In this vein, the Karnofskys surely helped Louis, by showing him that, in the spirit of individualism, and regardless of the poverty around him, he could create a new “blueprint” for himself, summoning his own rhythm and harmony. “The Karnofsky Family kept reminding me that I had Talent—perfect Tonation when I would Sing,” he wrote. And, “They could see that I had music in my Soul.”
Did Louis’ “mythical” birthday mean he saw that greater blueprint—the “Big Noise”? Ricky Riccardi, Director of Research Collections at the Louis Armstrong House Museum, told me he has “listened to Louis give his [July 4, 1900] birthday a thousand times, but he never seems to infuse it with any deeper meaning.” Yet through his horn and voice, Louis seems to have proclaimed his personal independence, a place in his time. When I hear the first 16 bars (and especially the first 8) of the Hot Five’s “Cornet Chop Suey” (recorded for Okeh on February 26, 1926), I hear a man set free, running for the hills. He thus re-defines July 4th.
Dan Morgenstern, former director of the Institute of Jazz Studies at Rutgers, told me that Louis’ July 4 birth date “certainly meant something to him, and in any case is so appropriate that the messing with it has never been accepted by me, nor almost all the Louis fans I know. Even if it should be proven mythical (which IMO it is not), what he thought is what matters, and he never doubted it.”

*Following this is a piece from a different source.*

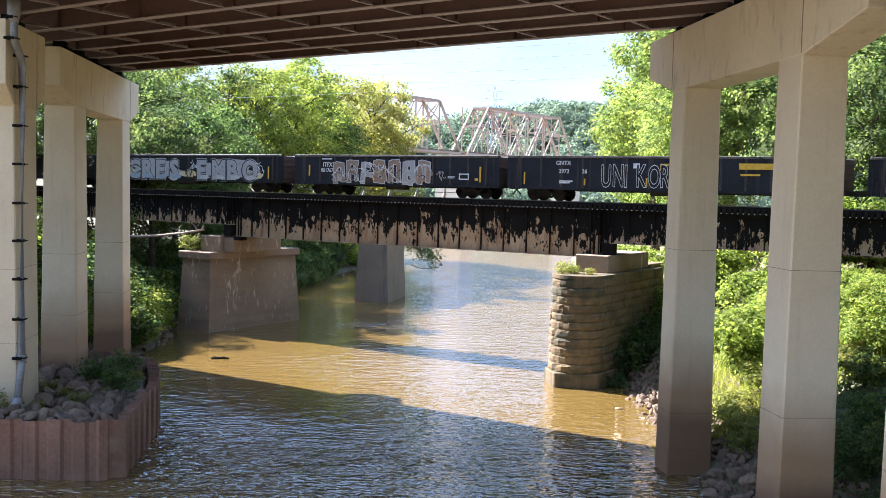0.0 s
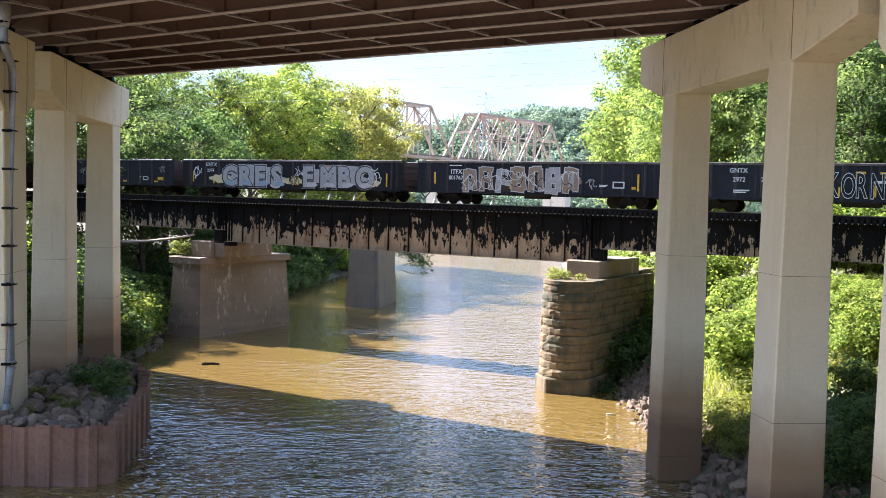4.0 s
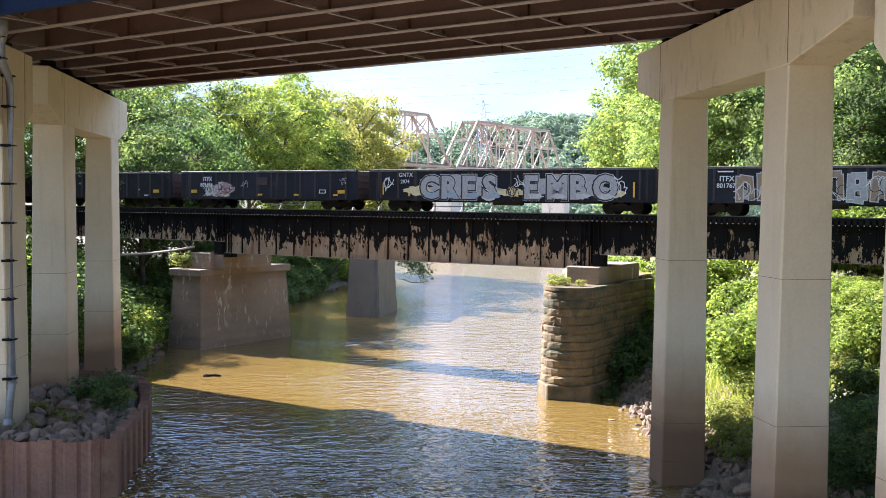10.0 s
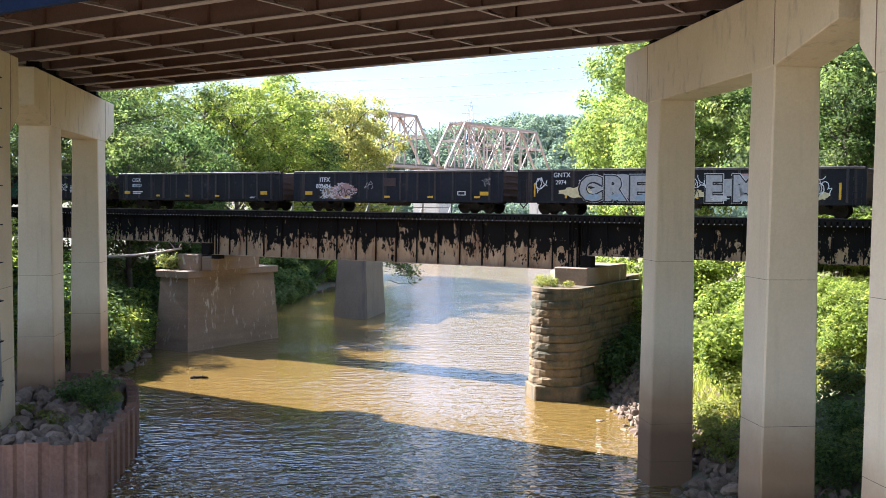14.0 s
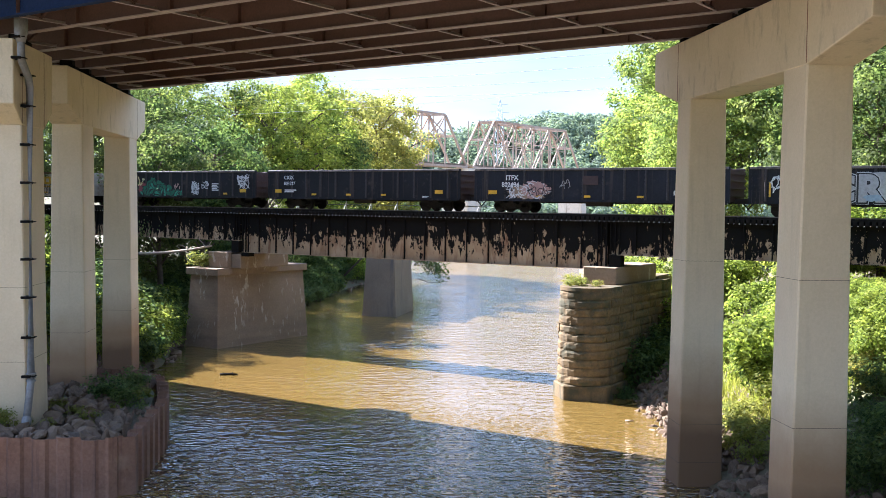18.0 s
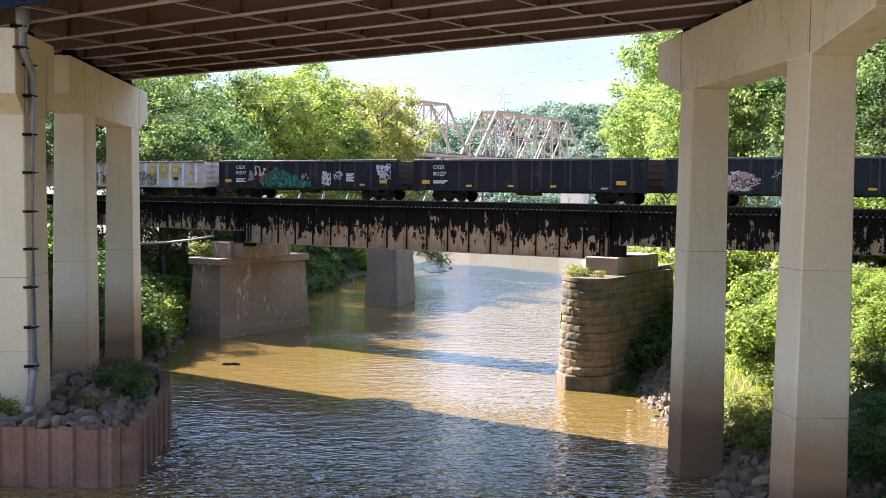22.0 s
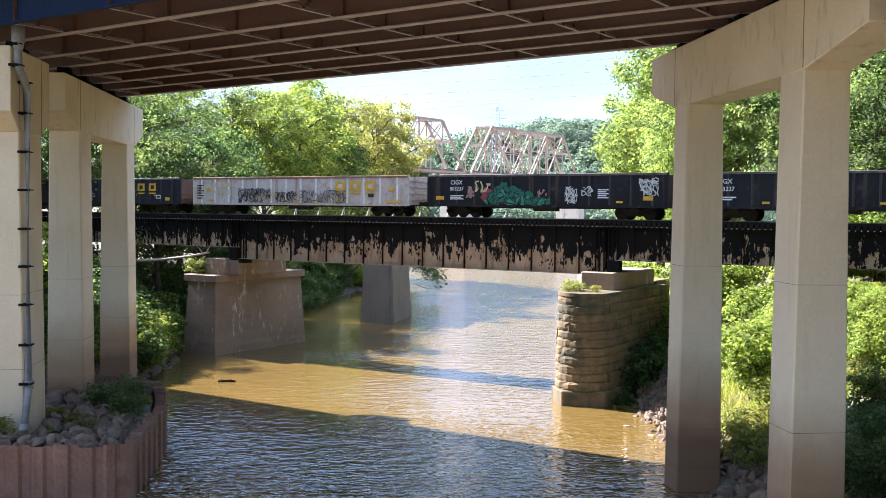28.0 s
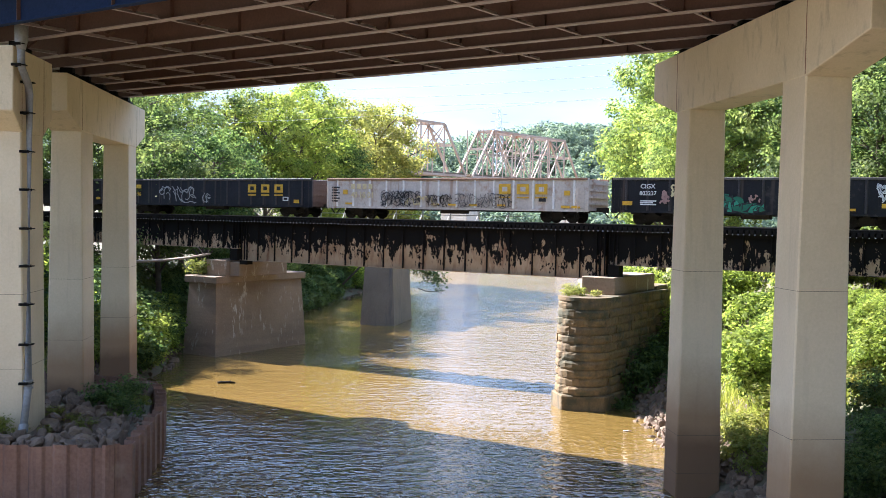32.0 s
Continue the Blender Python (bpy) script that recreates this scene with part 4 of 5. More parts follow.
def motions():
    # ripples drift slowly over the river with the breeze
    walk(river, [(t, pose(0.06 * t, -0.2 * t, 0)) for t in (0, 8, 16, 24, 32)])
    for car, s0 in CARS:
        walk(car, [(t, RAILWAY @ pose(s0 + train_s(t), 0, RAIL_Z)) for t in range(0, 33)])
    steps = [i * 0.2 for i in range(161)]
    for ws, dx in spinning:
        walk(ws, [(t, Matrix.Translation((dx, 0, WHEEL_R)) @ Matrix.Rotation((train_s(t) - train_s(0)) / WHEEL_R, 4, "Y")) for t in steps])


# ---- caisson of sheet piles round the near left pier ----
def caisson():
    th = thing("sheet_pile_caisson", pose(0, 0, 0), "rusty red-brown sheet pile caisson standing in the river, filled with rubble", "caisson")
    path = [(-30.0, 38.7), (-12.4, 38.7), (-11.85, 39.1), (-12.55, 46.4), (-13.5, 50.5), (-15.0, 54.0), (-21.0, 56.0), (-30, 56)]
    top = 2.25
    k = 0
    for (xa, ya), (xb, yb) in zip(path, path[1:]):
        a, b = Vector((xa, ya, 0)), Vector((xb, yb, 0))
        d = (b - a)
        n = max(1, round(d.length / (1.15 if abs(d.x) < abs(d.y) else 0.95)))
        u = d.normalized()
        o = Vector((u.y, -u.x, 0))
        w = d.length / n
        for i in range(n):
            p = a + u * (w * i)
            f = 0.42 if (abs(d.x) < abs(d.y)) else 0.10
            prof = [p, p + u * w * 0.12 + o * f, p + u * w * 0.60 + o * f, p + u * w * 0.72, p + u * w]
            back = [q - o * 0.03 for q in prof]
            zt = top + 0.05 * math.sin(k * 2.7)
            bm = bmesh.new()
            fr0, fr1 = [bm.verts.new((q.x, q.y, -3)) for q in prof], [bm.verts.new((q.x, q.y, zt)) for q in prof]
            bk0, bk1 = [bm.verts.new((q.x, q.y, -3)) for q in back], [bm.verts.new((q.x, q.y, zt)) for q in back]
            for j in range(len(prof) - 1):
                bm.faces.new((fr0[j], fr0[j + 1], fr1[j + 1], fr1[j]))
                bm.faces.new((bk0[j + 1], bk0[j], bk1[j], bk1[j + 1]))
                bm.faces.new((fr1[j], fr1[j + 1], bk1[j + 1], bk1[j]))
            part("sheet_panel", bm, M["sheet"], th)
            k += 1
    inner = [(-29.8, 38.95), (-12.6, 39.0), (-12.15, 39.3), (-12.85, 46.3), (-13.75, 50.3), (-15.2, 53.6), (-21.0, 55.7), (-29.8, 55.7)]
    bm = prism(inner, -2.8, 1.85)
    part("rubble_fill", bm, M["ground"], th, "earth and rubble filling")
    return th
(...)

And by all evidence, Louis never did doubt his playing. Listen to his final solo on “Riverside Blues,” recorded for Okeh with King Oliver’s Creole Jazz Band on October 26, 1923, and you hear a young man declaiming triumph.
Thus he gives us an original, in vivo musical paradigm, borne of personal and community emancipation, in a multi-color city where, according to Sidney Bechet, the music “was like waking up in the morning and eating…natural to the way you lived and way you died.”
As Edith Hamilton has written, “In the earliest Greek poets a new point of view dawned, never dreamed of in the world before them, but never to leave the world after them.”
Louis’ ancestors had been slaves. But as the great Ralph Ellison wrote, “The blues, the spirituals, the jazz, the dance, was what we had in place of freedom.”